_WHAT YOU HAVE TO DO_
Look through the data below and work out how many lines contain the string "with". Give the number alone.
╔══
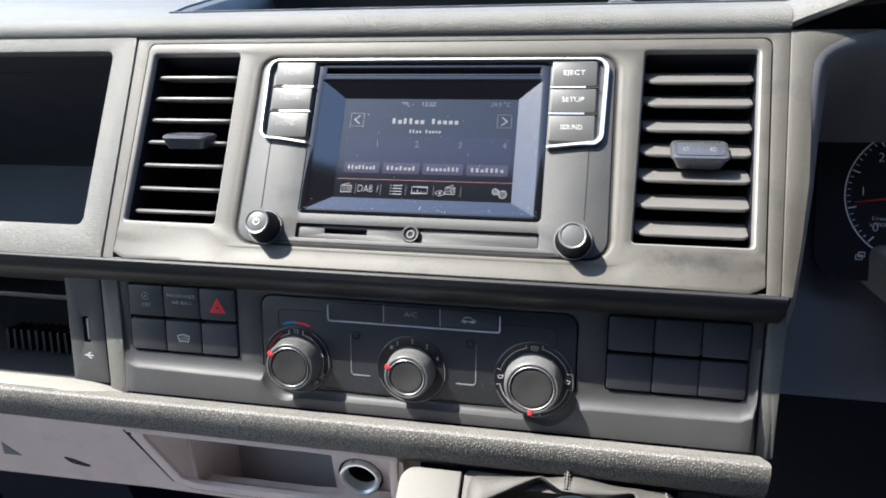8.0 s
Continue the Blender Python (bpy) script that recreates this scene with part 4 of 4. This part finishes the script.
solo("recess_wall", bm, RECESS, UPPER, "dark curved wall of the instrument recess", "binnacle", kind="structure")
solo("binnacle", plate([(0.2120, -0.12), (0.2120, 0.070), (0.80, 0.070), (0.80, -0.12)], -0.1700, -0.1640), RECESS, UPPER, "dark recess behind the instruments", "binnacle", kind="structure")
bm = bmesh.new()  # the hood swells up from the end of the dash top's front pad
rows = []
for k in range(25):
    t = k / 24
    x = 0.2052 + 0.395 * t * (0.4 + 0.6 * t)
    low_ = 0.0626 + 0.052 * math.sin(min(1.0, (x - 0.2052) / 0.20) * math.pi / 2)
    out = 0.050 * math.sin(math.pi * t) * min(1.0, t * 2.5)
    rows.append([bm.verts.new((x, y, z)) for y, z in ((0.30, low_ + 0.030), (0.070, low_ + 0.0150), (0.052 - 0.6 * out, low_ + 0.0140), (0.040 - out, low_ + 0.0115), (0.033 - out, low_ + 0.0070),
                                                      (0.0310 - out, low_ + 0.0028), (0.0320 - out, low_), (0.0350 - out, low_ - 0.0008), (0.070, low_ - 0.002), (0.30, low_ - 0.004))])
for a, b in zip(rows, rows[1:]):
    for i in range(9):
        bm.faces.new((a[i], a[i + 1], b[i + 1], b[i]))
bm.faces.new(rows[0])
bm.faces.new(rows[-1])
solo("binnacle_hood", bm, TOPPAD, CAB, "grained dash hood over the instruments", "binnacle", kind="structure")
GF = CAB @ pose(0.3165, 0.120, -0.044, -14, 0, 0) @ Matrix(((1, 0, 0, 0), (0, 0, -1, 0), (0, 1, 0, 0), (0, 0, 0, 1)))
gauge = thing("rev_counter", GF, "round black rev counter with white numbers", "gauge")
part("gauge_face", plate(rrect(-0.0640, 0.200, -0.060, 0.062, 0.02), -0.006, 0.0), GAUGE, gauge)
part("gauge_ring", band(arc(0, 0, 0.0460, 0, 360, 72), 0.0009, 0.0, 0.0008), PRINT, gauge, "silver gauge ring")
for k in range(49):
    a = 228 - 276 * k / 48
    r0 = 0.0395 if k % 6 == 0 else 0.0425
    part("tick", band([(r0 * math.cos(radians(a)), r0 * math.sin(radians(a))), (0.0445 * math.cos(radians(a)), 0.0445 * math.sin(radians(a)))], 0.0009 if k % 6 == 0 else 0.0005, 0.0, 0.0004), PRINT, gauge)
for k in range(7):
    a = 222 - 44 * k
    letters("number", str(k), 0.0345 * math.cos(radians(a)), 0.0345 * math.sin(radians(a)), 0.0003, 0.0062, PRINT, gauge)
letters("gauge_word", "1/min", -0.0240, -0.0170, 0.0003, 0.0028, PRINT, gauge)
letters("gauge_word", "x 1000", -0.0240, -0.0212, 0.0003, 0.0028, PRINT, gauge)
part("needle", band([(-0.0400, -0.0064), (0.006, 0.0006)], [0.0006, 0.0022], 0.002, 0.003), RED, gauge, "red needle")
part("gauge_mark", band([(-0.0370, -0.0455), (-0.0330, -0.0455), (-0.0330, -0.0425), (-0.0370, -0.0425)], 0.0005, 0.0, 0.0004, True), PRINT, gauge)
part("gauge_mark", band([(-0.0355, -0.0435), (-0.0315, -0.0435), (-0.0315, -0.0405), (-0.0355, -0.0405)], 0.0005, 0.0, 0.0004, True), PRINT, gauge)
part("gauge_mark", band(disc(-0.0240, -0.0430, 0.0020, 16), 0.0005, 0.0, 0.0004, True), PRINT, gauge)
# set deep and near black, so the driver side reads as shaded
solo("driver_lower_dash", plate([(0.1955, LOW_B), (0.1955, 0.0195), (0.86, 0.0195), (0.86, LOW_B)], -0.250, -0.240, bevel=0.003), DARK, LOWERF, "dash panel under the instruments, blackened for shade", "dash panel", kind="structure")
solo("panel_cheek", plate(rrect(0.1955, 0.2050, LOW_B, 0.0215, 0.001), -0.240, 0.0008, bevel=0.002), TOPPAD, LOWERF, "grained end of the lower dash", "dash trim", kind="structure")
# shade below the column is put into its near-black colour
solo("driver_knee_panel", box(0.1935, 0.86, 0.205, 0.24, -0.60, -0.16, 0.004), DARK, CAB, "panel below the steering column, blackened for shade", "dash panel", kind="structure")

column = thing("steering_column", CAB, "pale grey steering column cover below the instruments", "steering column")
part("cover", box(0.2880, 0.470, 0.046, 0.230, -0.1100, -0.0780, 0.006), SILL, column)

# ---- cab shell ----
solo("footwell_wall", box(-0.86, 0.95, 0.34, 0.36, -0.95, -0.10), FOOT, CAB, "bulkhead behind the footwell, blackened for shade", "wall", kind="structure")
# out of view; kept pale to bounce sunlight onto the lower dash
solo("floor", box(-0.90, 0.95, -1.0, -0.20, -0.97, -0.95), MATTING, CAB, "unseen cab floor, pale to bounce light up", "floor", kind="structure")
solo("footwell_mat", box(-0.90, 0.95, -0.20, 0.36, -0.97, -0.945, 0.004), FOOT, CAB, "footwell mat, blackened for shade", "floor mat", kind="structure")
# unseen and cut short to admit sun; dark to keep the screen dark
solo("ceiling", box(-0.86, 0.95, -1.0, -0.60, 0.62, 0.64), HEADLINE, CAB, "short unseen headlining, dark for the screen to reflect", "ceiling", kind="structure")
# unseen; dark so that the screen mirrors something dark
solo("wall_rear", box(-0.90, 0.95, -1.02, -1.0, -0.10, 0.64), REARTRIM, CAB, "unseen upper rear wall, dark for the screen to reflect", "wall", kind="structure")
# out of view; its blue tints the light bounced into the shade
solo("wall_rear_lower", box(-0.90, 0.95, -1.02, -1.0, -0.97, -0.10), REARLOW, CAB, "unseen lower rear wall, blue to tint the bounced light", "wall", kind="structure")
# cut low to let light in from the left; coloured with the footwell shade
solo("wall_left", box(-0.90, -0.86, -1.0, 0.78, -0.97, -0.30), FOOT, CAB, "low cab side wall, blackened for shade", "wall", kind="structure")
solo("wall_right", box(0.91, 0.95, -1.0, 0.78, -0.97, 0.02), CLOTH, CAB, "grey cab door trim below the window", "wall", kind="structure")
# added out of view to hold back sky light from the right
solo("wall_right_upper", box(0.91, 0.95, -1.0, 0.30, 0.022, 0.64), REARTRIM, CAB, "unseen upper side wall that darkens the right", "wall", kind="structure")
solo("scuttle", box(-0.90, 0.95, 0.462, 0.50, -0.3, 0.135), DARK, CAB, "black scuttle below the windscreen", "dash body", kind="structure")

# ---- outside ----
solo("ground", box(-300, 300, -300, 300, -1.52, -1.50), ASPHALT, CAB, "grey asphalt parking ground", "ground", kind="structure")


def parked_van(m, paint, label):
    v = thing("parked_van", m, label, "van")
    side = [(-2.4, 0.45), (-2.4, 1.0), (-2.2, 1.9), (-2.05, 2.0), (1.2, 2.0), (1.75, 1.25), (2.35, 1.05), (2.4, 0.45)]
    bm = bmesh.new()
    rws = [[bm.verts.new((x, y, z)) for x, z in side] for y in (-0.95, 0.95)]
    n = len(side)
    for k in range(n):
        bm.faces.new((rws[0][k], rws[0][(k + 1) % n], rws[1][(k + 1) % n], rws[1][k]))
    bm.faces.new(rws[0])
    bm.faces.new(rws[1])
    bmesh.ops.bevel(bm, geom=list(bm.edges), offset=0.06, segments=2, affect="EDGES", profile=0.5)
    part("body", bm, paint, v)
    for x0, x1 in ((-2.0, -0.8), (-0.7, 0.35), (0.45, 1.25)):
        part("window", plate([(x0, 1.2), (x1, 1.2), (x1 - (0.35 if x1 > 1 else 0), 1.75), (x0, 1.75)], 0.0, 0.02), GLOSS, v, "dark side window", pose(0, -0.955, 0, 90, 0, 0))
    for x in (-1.5, 1.5):
        part("wheel", lathe([(0.0, -0.1), (0.2, -0.1), (0.33, -0.1), (0.34, 0.0), (0.33, 0.1), (0.2, 0.1), (0.0, 0.08)], n=32), TYRE, v, "", pose(x, -0.9, 0.34, 90, 0, 0))
    return v


parked_van(pose(-7.3, 9.2, -0.55, 0, 0, 122), REDCAR, "red parked van on the asphalt")
# a low uneven hedge of many small leaves behind the parked van
rng = random.Random(5)
verts, faces = [], []
for k in range(9000):
    x, y, z = rng.uniform(-24, -4), 15.5 + rng.gauss(0, 0.45), rng.random() * 3.0 + 0.25 * math.sin(k)
    a, b_, s = rng.random() * 6.28, rng.random() * 3.14, 0.16 + 0.16 * rng.random()
    u, w_ = Vector((math.cos(a), math.sin(a), 0)) * s, Vector((-math.sin(a) * math.cos(b_), math.cos(a) * math.cos(b_), math.sin(b_))) * s * 0.6
    c = Vector((x, y, z - 0.55))
    n = len(verts)
    verts += [c - u, c + w_, c + u, c - w_]
    faces.append((n, n + 1, n + 2, n + 3))
me = bpy.data.meshes.new("hedge")
me.from_pydata([tuple(v) for v in verts], [], faces)
me.materials.append(HEDGE)
tagged(new("hedge", me), "low green leafy hedge beside the parking ground", "hedge", kind="stuff")

# dust on the gloss screen surround, display and heater panel
bm = bmesh.new()
for k in range(230):
    x, y = rng.uniform(-0.072, 0.072), rng.uniform(-0.046, 0.034)
    if rng.random() < 0.35:
        x, y = rng.uniform(-0.066, 0.066), rng.uniform(-0.045, -0.037)
    inside = abs(x) < 0.055 and -0.037 < y < 0.0285
    if inside:
        z = -0.00672
    elif abs(x) < 0.068 and -0.0445 < y < 0.0365:
        q = max((abs(x) - 0.055) / 0.0135, (-0.037 - y) / 0.008, (y - 0.0285) / 0.0085, 0)
        z = -0.0067 + 0.0054 * min(1, q) + 0.00006
    else:
        z = -0.00115
    r = rng.choice((0.00006, 0.00008, 0.0001, 0.00014)) * (1.6 if rng.random() < 0.05 else 1)
    bmesh.ops.create_circle(bm, cap_ends=True, segments=5, radius=r, matrix=Matrix.Translation((x, y, z)))
for k in range(420):
    side = rng.random()
    if side < 0.65:
        x, y = 0.0560 + 0.0120 * rng.random() ** 0.7, rng.uniform(-0.036, 0.034)
    else:
        x, y = rng.uniform(-0.0670, 0.0670), -0.0375 - 0.0070 * rng.random()
    q = max((abs(x) - 0.0546) / 0.0139, (-0.0360 - y) / 0.0092, (y - 0.0290) / 0.0095, 0)
    bmesh.ops.create_circle(bm, cap_ends=True, segments=5, radius=rng.choice((0.00004, 0.00005, 0.00007)), matrix=Matrix.Translation((x, y, -0.0067 + 0.0054 * min(1, q) + 0.00008)))
tagged(part("dust", bm, DUST, None), "fine pale dust specks on the screen", "dust", kind="stuff").matrix_world = UPPER
bm = bmesh.new()
for k in range(220):
    x, y = rng.uniform(-0.094, 0.094), rng.uniform(-0.046, -0.02)
    if min(math.hypot(x - c, y - CY) for c in CX) < 0.023:
        continue
    bmesh.ops.create_circle(bm, cap_ends=True, segments=5, radius=rng.choice((0.00008, 0.0001, 0.00014)), matrix=Matrix.Translation((x, y, 0.00046)))
tagged(part("dust", bm, DUST, None), "fine pale dust specks on the heater panel", "dust", kind="stuff").matrix_world = LOWERF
╚══
_SOLUTION TO THIS TASK_
3